> _AIM OF THE TASK_
Only the lines from the start of the data through the line containing "pose from metres" should be written out, exactly as they are, with both ends included and the pictures left out.

[Scene script records]
··········
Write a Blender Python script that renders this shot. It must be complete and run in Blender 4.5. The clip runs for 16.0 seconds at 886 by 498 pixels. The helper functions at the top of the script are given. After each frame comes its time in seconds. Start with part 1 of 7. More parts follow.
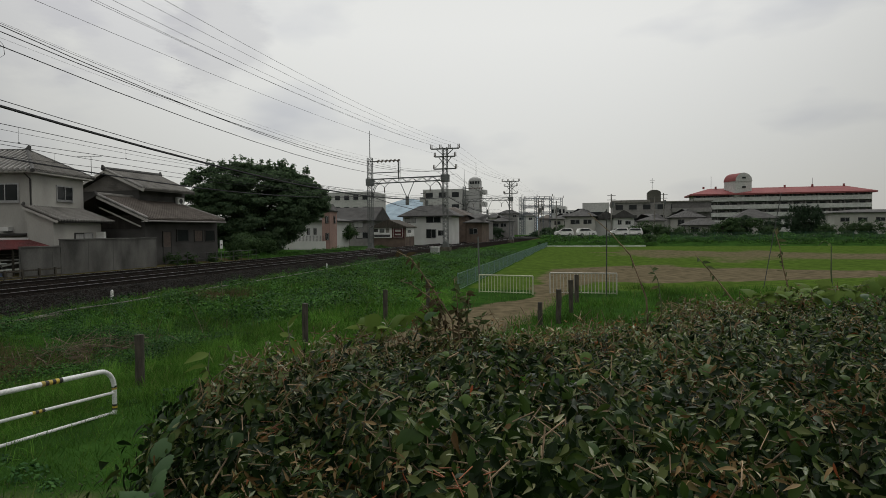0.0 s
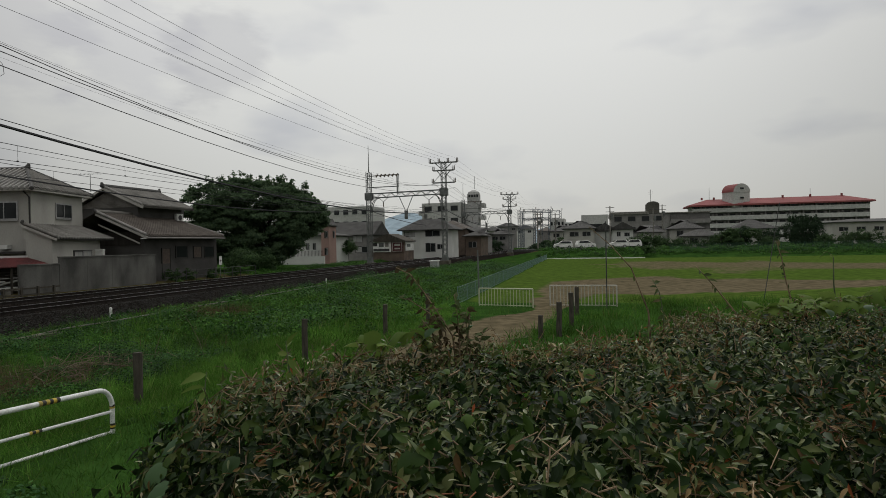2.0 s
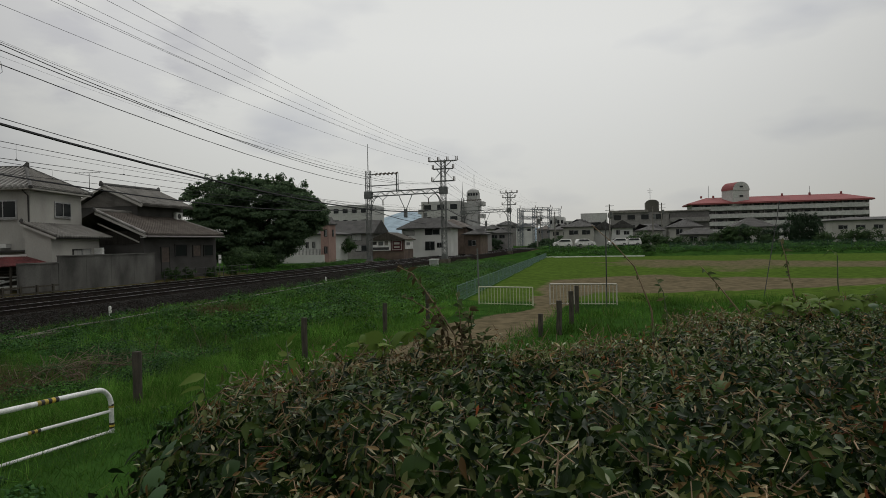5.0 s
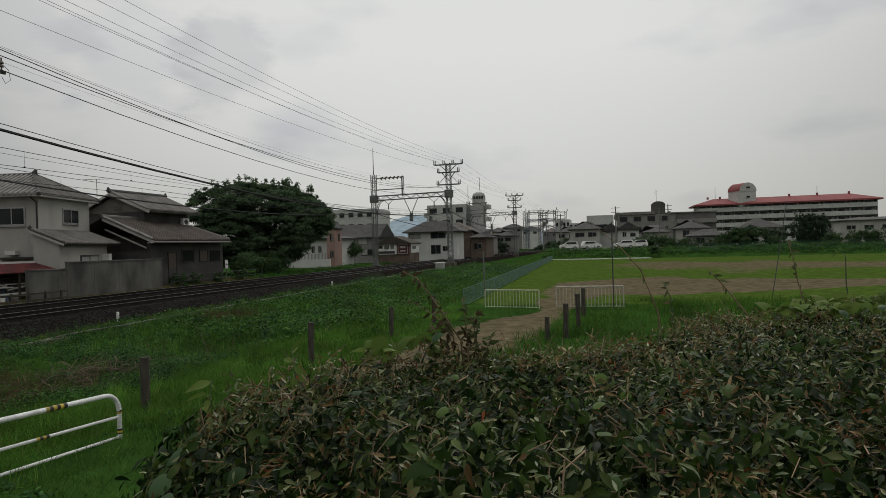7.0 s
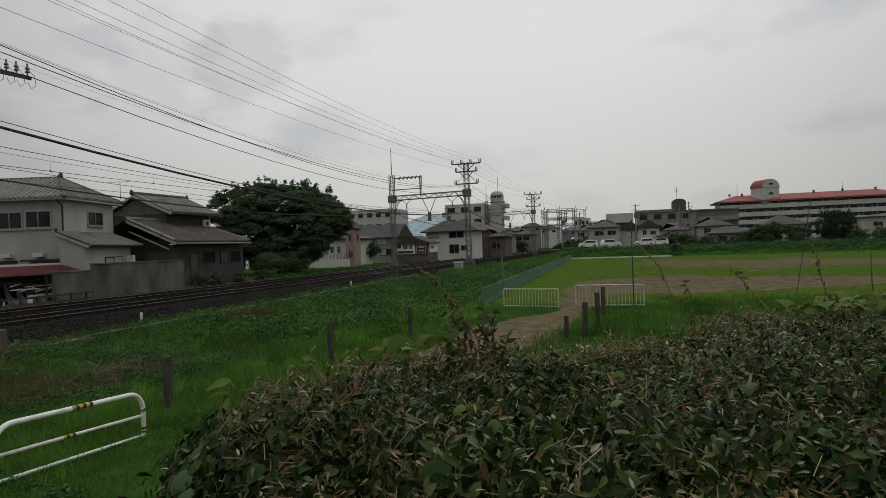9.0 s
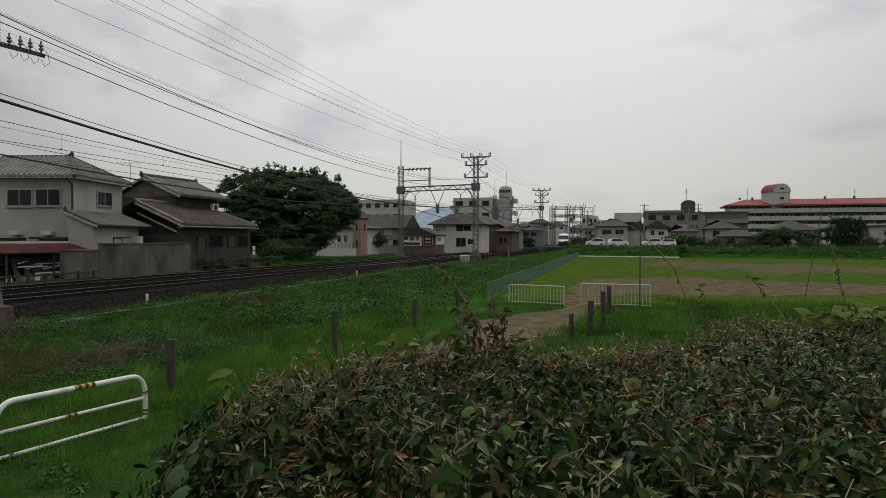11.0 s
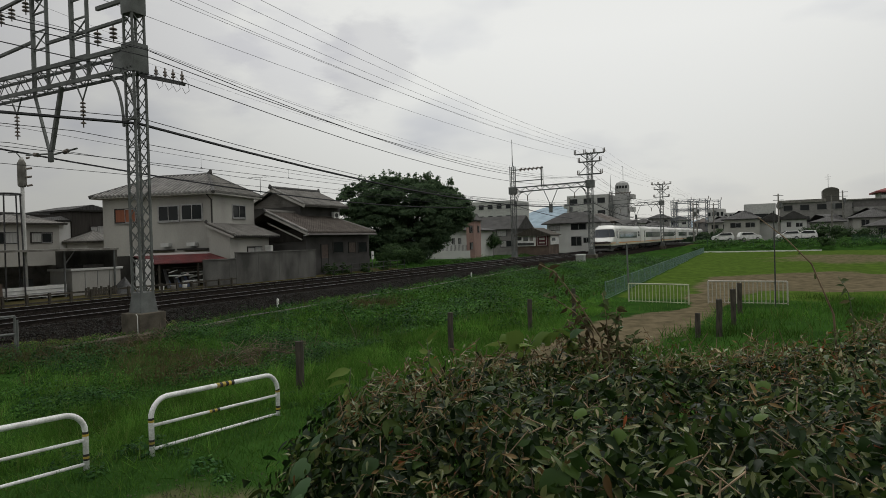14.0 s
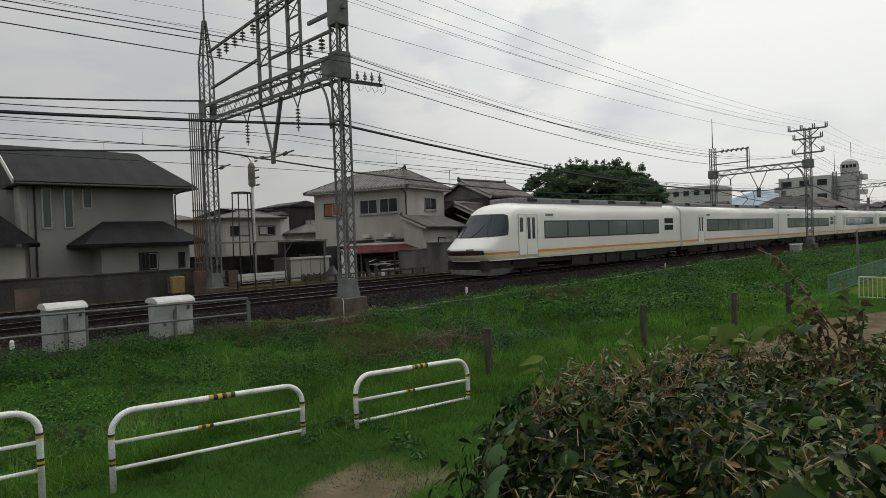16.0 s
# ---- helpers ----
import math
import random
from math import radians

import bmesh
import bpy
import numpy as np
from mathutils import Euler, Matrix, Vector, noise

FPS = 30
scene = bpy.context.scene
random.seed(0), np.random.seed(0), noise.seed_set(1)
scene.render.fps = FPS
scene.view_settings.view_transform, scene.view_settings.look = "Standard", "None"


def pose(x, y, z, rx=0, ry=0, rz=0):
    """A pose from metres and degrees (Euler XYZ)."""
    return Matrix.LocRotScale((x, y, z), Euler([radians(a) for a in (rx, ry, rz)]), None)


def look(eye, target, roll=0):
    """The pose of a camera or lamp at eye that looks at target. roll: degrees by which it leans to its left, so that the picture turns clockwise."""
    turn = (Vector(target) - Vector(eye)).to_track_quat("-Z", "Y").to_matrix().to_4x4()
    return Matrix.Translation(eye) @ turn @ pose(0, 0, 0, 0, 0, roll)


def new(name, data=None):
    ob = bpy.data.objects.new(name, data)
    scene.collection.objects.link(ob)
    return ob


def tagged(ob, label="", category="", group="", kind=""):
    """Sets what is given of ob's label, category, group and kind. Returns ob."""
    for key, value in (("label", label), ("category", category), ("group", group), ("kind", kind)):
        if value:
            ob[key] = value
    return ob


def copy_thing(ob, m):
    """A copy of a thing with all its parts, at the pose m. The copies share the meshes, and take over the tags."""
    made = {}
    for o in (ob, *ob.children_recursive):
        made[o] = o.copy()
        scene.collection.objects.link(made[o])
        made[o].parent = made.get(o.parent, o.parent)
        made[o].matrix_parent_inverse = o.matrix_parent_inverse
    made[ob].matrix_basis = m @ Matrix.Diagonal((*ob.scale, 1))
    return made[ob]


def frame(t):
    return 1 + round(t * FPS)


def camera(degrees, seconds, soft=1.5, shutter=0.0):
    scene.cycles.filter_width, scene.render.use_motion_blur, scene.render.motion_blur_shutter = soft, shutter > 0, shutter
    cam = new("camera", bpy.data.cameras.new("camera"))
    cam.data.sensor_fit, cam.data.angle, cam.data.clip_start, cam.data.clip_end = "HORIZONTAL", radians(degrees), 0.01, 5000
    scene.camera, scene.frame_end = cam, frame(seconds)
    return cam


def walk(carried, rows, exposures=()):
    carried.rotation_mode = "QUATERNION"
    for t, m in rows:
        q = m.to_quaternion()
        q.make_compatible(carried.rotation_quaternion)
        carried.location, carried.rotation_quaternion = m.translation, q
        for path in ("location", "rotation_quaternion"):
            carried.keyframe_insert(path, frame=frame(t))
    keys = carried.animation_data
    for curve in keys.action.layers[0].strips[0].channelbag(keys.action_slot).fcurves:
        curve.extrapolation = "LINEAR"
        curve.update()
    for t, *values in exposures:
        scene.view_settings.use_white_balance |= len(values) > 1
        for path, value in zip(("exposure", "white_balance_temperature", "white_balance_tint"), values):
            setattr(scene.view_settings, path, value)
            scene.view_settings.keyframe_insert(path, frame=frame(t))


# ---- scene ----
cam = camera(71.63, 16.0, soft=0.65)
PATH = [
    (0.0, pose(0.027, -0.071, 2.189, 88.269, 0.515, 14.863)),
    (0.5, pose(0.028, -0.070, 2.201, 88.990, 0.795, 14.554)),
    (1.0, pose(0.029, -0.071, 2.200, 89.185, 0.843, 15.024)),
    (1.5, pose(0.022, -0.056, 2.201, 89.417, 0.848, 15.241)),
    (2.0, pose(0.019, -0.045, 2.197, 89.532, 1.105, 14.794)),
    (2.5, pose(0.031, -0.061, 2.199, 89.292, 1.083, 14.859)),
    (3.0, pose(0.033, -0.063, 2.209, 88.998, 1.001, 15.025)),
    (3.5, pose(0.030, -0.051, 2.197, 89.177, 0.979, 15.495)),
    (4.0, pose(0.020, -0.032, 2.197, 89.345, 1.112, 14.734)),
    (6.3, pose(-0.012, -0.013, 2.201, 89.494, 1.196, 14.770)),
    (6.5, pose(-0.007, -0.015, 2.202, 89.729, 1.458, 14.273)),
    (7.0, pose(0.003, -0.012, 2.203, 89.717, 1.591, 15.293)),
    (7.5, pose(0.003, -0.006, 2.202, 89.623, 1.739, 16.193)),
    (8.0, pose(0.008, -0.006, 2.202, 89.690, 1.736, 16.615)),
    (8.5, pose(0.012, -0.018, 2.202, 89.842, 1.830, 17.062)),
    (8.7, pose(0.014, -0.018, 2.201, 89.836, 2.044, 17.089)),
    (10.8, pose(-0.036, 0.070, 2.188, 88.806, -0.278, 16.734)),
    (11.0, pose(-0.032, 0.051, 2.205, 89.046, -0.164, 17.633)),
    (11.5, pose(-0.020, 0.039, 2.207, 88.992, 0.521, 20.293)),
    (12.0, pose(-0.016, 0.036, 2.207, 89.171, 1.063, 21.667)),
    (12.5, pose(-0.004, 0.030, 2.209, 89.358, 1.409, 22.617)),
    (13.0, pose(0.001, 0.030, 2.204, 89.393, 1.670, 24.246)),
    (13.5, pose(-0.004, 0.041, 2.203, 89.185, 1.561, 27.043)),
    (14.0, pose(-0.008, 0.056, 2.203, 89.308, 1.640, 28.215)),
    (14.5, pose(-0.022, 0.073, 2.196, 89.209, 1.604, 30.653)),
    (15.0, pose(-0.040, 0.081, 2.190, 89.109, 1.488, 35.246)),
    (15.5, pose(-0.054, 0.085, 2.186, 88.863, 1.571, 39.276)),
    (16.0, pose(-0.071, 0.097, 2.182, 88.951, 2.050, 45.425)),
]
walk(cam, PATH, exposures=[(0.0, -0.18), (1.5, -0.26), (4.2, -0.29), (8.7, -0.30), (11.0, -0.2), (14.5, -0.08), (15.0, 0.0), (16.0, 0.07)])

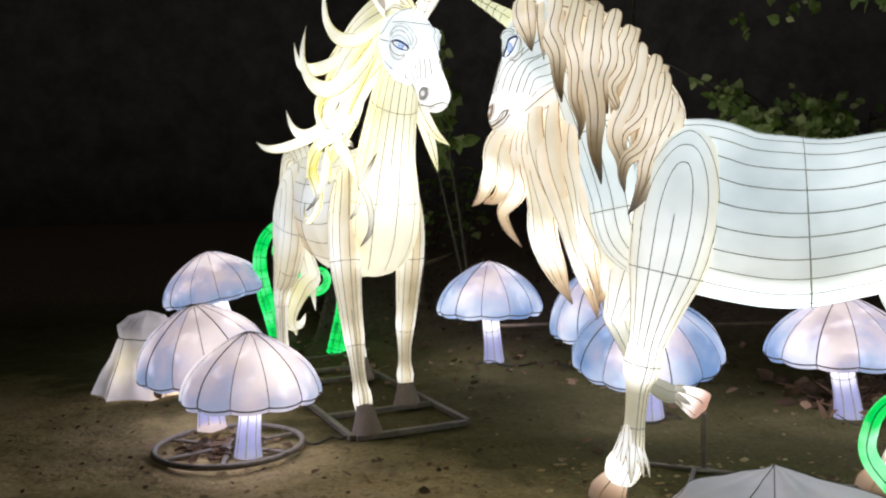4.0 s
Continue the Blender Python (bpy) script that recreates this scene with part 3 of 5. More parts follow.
··········
> _REPLY_
Write a Blender Python script that renders this shot. It must be complete and run in Blender 4.5. The clip runs for 16.0 seconds at 886 by 498 pixels. The helper functions at the top of the script are given. After each frame comes its time in seconds. Start with part 1 of 7. More parts follow.
0.0 s
2.0 s
5.0 s
7.0 s
9.0 s
11.0 s
14.0 s
16.0 s
# ---- helpers ----
import math
import random
from math import radians

import bmesh
import bpy
import numpy as np
from mathutils import Euler, Matrix, Vector, noise

FPS = 30
scene = bpy.context.scene
random.seed(0), np.random.seed(0), noise.seed_set(1)
scene.render.fps = FPS
scene.view_settings.view_transform, scene.view_settings.look = "Standard", "None"


def pose(x, y, z, rx=0, ry=0, rz=0):
    """A pose from metres and degrees (Euler XYZ)."""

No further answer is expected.